(Dataset excerpt):
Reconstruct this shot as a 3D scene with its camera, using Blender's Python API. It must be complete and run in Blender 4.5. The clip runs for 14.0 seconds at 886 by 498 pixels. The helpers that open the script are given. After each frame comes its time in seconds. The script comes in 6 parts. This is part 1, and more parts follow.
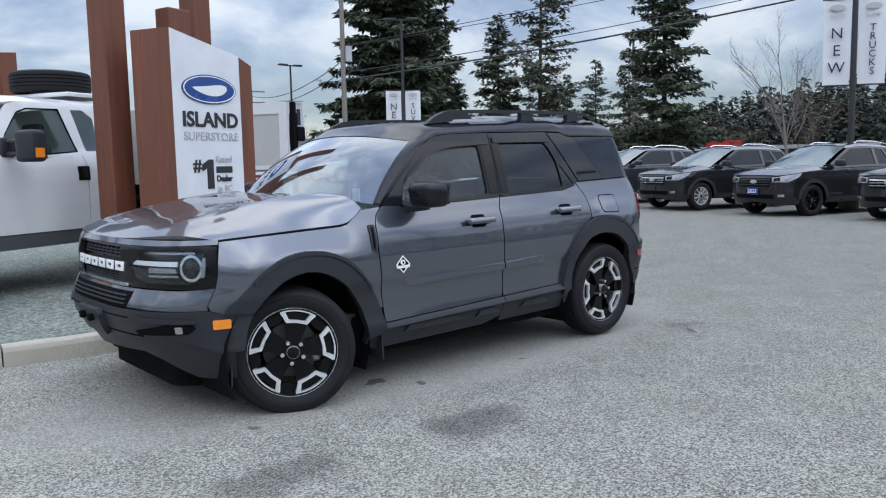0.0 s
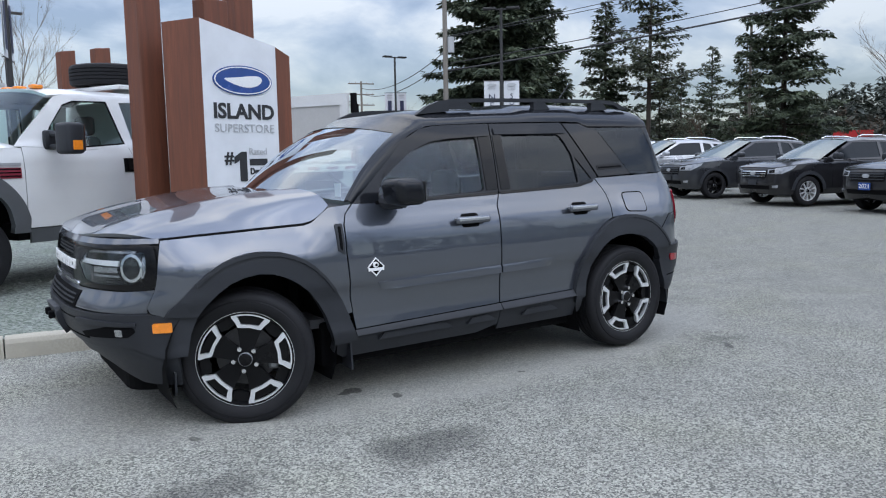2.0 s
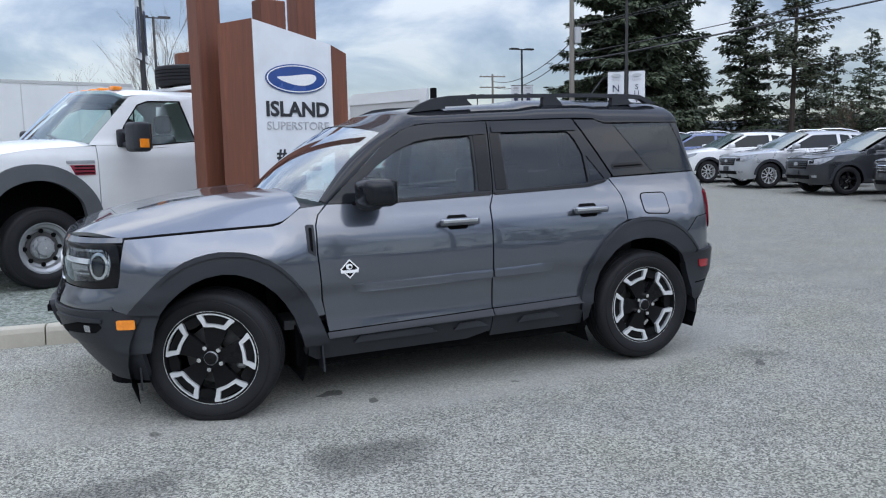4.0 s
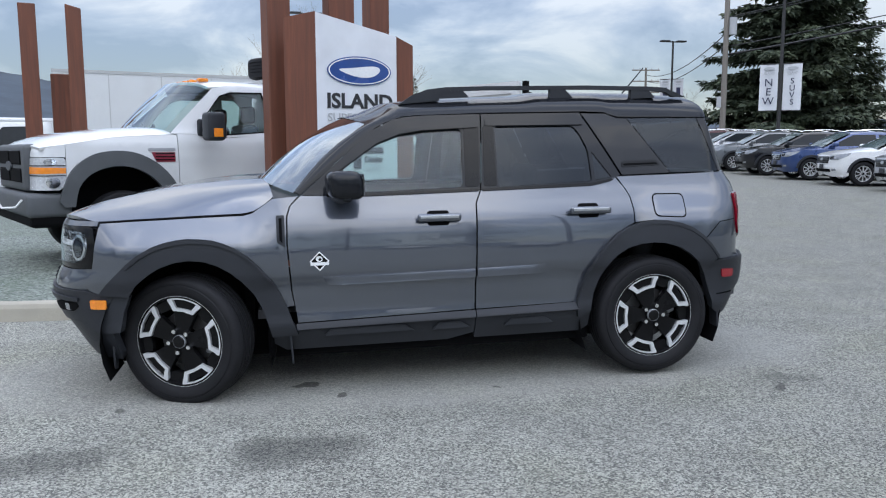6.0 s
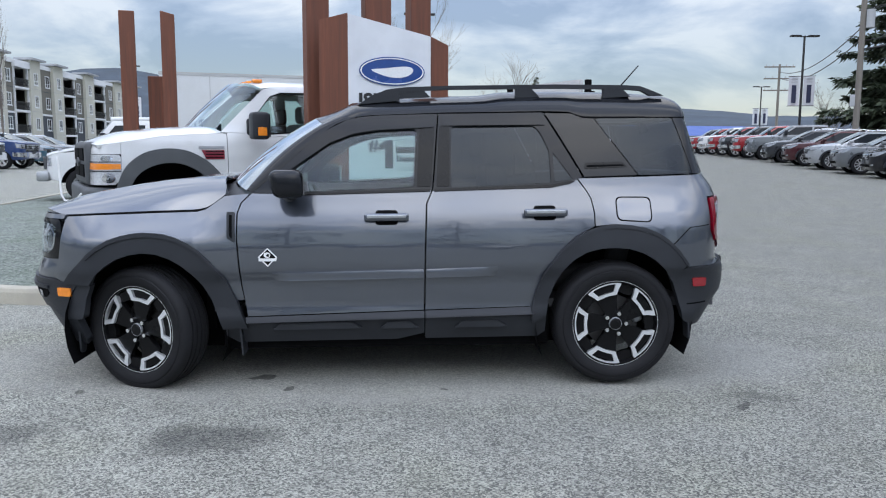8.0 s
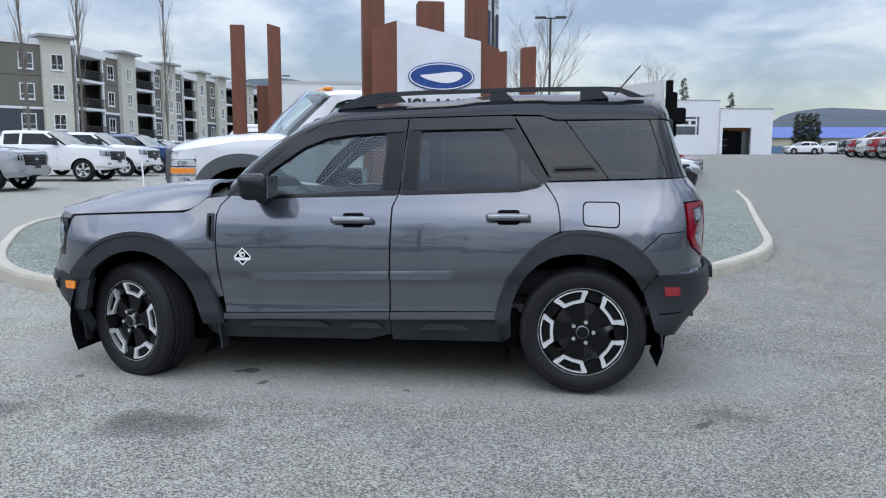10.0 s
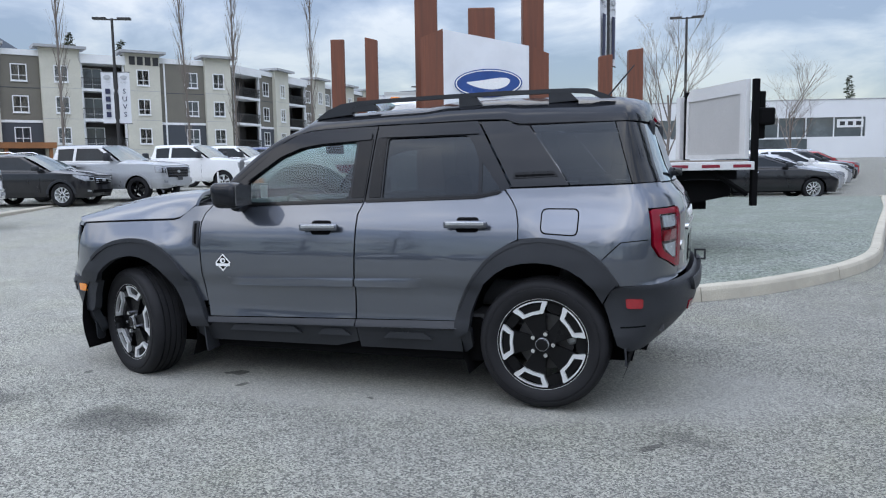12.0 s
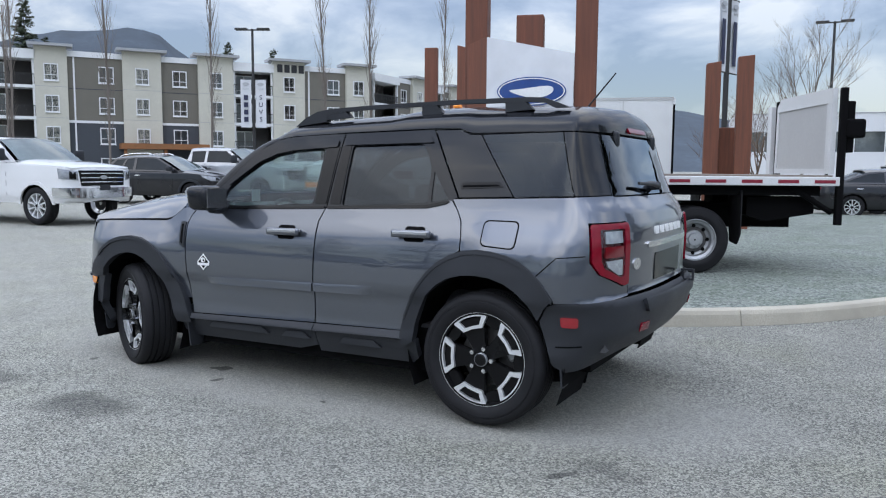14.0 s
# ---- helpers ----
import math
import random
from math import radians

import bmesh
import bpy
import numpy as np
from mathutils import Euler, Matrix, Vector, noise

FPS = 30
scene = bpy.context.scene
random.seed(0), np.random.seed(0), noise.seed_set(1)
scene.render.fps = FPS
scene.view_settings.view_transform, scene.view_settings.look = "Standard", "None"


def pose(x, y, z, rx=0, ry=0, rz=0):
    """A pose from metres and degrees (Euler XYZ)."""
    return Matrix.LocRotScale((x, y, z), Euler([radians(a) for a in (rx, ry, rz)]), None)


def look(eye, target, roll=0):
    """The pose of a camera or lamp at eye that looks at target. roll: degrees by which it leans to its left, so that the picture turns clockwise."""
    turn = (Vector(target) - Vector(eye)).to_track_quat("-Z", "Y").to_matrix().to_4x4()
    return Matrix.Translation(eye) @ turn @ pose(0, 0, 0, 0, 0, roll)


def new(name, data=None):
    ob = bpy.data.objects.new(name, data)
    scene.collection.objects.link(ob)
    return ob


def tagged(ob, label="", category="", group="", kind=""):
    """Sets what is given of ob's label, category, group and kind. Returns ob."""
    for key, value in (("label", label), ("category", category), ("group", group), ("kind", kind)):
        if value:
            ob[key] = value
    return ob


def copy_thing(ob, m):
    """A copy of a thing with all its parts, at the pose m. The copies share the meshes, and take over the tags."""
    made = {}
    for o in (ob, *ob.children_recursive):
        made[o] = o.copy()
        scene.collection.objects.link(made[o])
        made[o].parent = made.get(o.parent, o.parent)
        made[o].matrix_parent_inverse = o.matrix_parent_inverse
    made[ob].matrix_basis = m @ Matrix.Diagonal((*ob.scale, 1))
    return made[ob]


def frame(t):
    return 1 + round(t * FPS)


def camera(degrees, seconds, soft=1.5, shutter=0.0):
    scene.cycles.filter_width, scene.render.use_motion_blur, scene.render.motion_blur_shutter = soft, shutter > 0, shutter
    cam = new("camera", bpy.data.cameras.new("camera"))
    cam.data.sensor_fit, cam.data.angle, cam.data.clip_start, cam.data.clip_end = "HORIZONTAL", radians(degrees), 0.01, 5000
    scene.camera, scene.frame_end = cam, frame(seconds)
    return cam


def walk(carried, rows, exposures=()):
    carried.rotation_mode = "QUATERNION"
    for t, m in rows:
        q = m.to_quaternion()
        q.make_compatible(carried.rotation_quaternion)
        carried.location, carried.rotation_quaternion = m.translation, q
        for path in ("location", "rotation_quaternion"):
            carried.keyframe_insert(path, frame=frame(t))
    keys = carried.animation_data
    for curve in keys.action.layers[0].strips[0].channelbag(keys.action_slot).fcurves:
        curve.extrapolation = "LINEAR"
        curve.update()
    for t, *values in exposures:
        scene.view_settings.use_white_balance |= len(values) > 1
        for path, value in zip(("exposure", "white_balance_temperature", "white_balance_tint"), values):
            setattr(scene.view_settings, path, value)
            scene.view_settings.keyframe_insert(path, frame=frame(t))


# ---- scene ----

(What you need to do):
Return the whole listing, word for word, and leave out every picture.

(Solution for this exercise):
Reconstruct this shot as a 3D scene with its camera, using Blender's Python API. It must be complete and run in Blender 4.5. The clip runs for 14.0 seconds at 886 by 498 pixels. The helpers that open the script are given. After each frame comes its time in seconds. The script comes in 6 parts. This is part 1, and more parts follow.
0.0 s
2.0 s
4.0 s
6.0 s
8.0 s
10.0 s
12.0 s
14.0 s
# ---- helpers ----
import math
import random
from math import radians

import bmesh
import bpy
import numpy as np
from mathutils import Euler, Matrix, Vector, noise

FPS = 30
scene = bpy.context.scene
random.seed(0), np.random.seed(0), noise.seed_set(1)
scene.render.fps = FPS
scene.view_settings.view_transform, scene.view_settings.look = "Standard", "None"


def pose(x, y, z, rx=0, ry=0, rz=0):
    """A pose from metres and degrees (Euler XYZ)."""
    return Matrix.LocRotScale((x, y, z), Euler([radians(a) for a in (rx, ry, rz)]), None)


def look(eye, target, roll=0):
    """The pose of a camera or lamp at eye that looks at target. roll: degrees by which it leans to its left, so that the picture turns clockwise."""
    turn = (Vector(target) - Vector(eye)).to_track_quat("-Z", "Y").to_matrix().to_4x4()
    return Matrix.Translation(eye) @ turn @ pose(0, 0, 0, 0, 0, roll)


def new(name, data=None):
    ob = bpy.data.objects.new(name, data)
    scene.collection.objects.link(ob)
    return ob


def tagged(ob, label="", category="", group="", kind=""):
    """Sets what is given of ob's label, category, group and kind. Returns ob."""
    for key, value in (("label", label), ("category", category), ("group", group), ("kind", kind)):
        if value:
            ob[key] = value
    return ob


def copy_thing(ob, m):
    """A copy of a thing with all its parts, at the pose m. The copies share the meshes, and take over the tags."""
    made = {}
    for o in (ob, *ob.children_recursive):
        made[o] = o.copy()
        scene.collection.objects.link(made[o])
        made[o].parent = made.get(o.parent, o.parent)
        made[o].matrix_parent_inverse = o.matrix_parent_inverse
    made[ob].matrix_basis = m @ Matrix.Diagonal((*ob.scale, 1))
    return made[ob]


def frame(t):
    return 1 + round(t * FPS)


def camera(degrees, seconds, soft=1.5, shutter=0.0):
    scene.cycles.filter_width, scene.render.use_motion_blur, scene.render.motion_blur_shutter = soft, shutter > 0, shutter
    cam = new("camera", bpy.data.cameras.new("camera"))
    cam.data.sensor_fit, cam.data.angle, cam.data.clip_start, cam.data.clip_end = "HORIZONTAL", radians(degrees), 0.01, 5000
    scene.camera, scene.frame_end = cam, frame(seconds)
    return cam


def walk(carried, rows, exposures=()):
    carried.rotation_mode = "QUATERNION"
    for t, m in rows:
        q = m.to_quaternion()
        q.make_compatible(carried.rotation_quaternion)
        carried.location, carried.rotation_quaternion = m.translation, q
        for path in ("location", "rotation_quaternion"):
            carried.keyframe_insert(path, frame=frame(t))
    keys = carried.animation_data
    for curve in keys.action.layers[0].strips[0].channelbag(keys.action_slot).fcurves:
        curve.extrapolation = "LINEAR"
        curve.update()
    for t, *values in exposures:
        scene.view_settings.use_white_balance |= len(values) > 1
        for path, value in zip(("exposure", "white_balance_temperature", "white_balance_tint"), values):
            setattr(scene.view_settings, path, value)
            scene.view_settings.keyframe_insert(path, frame=frame(t))


# ---- scene ----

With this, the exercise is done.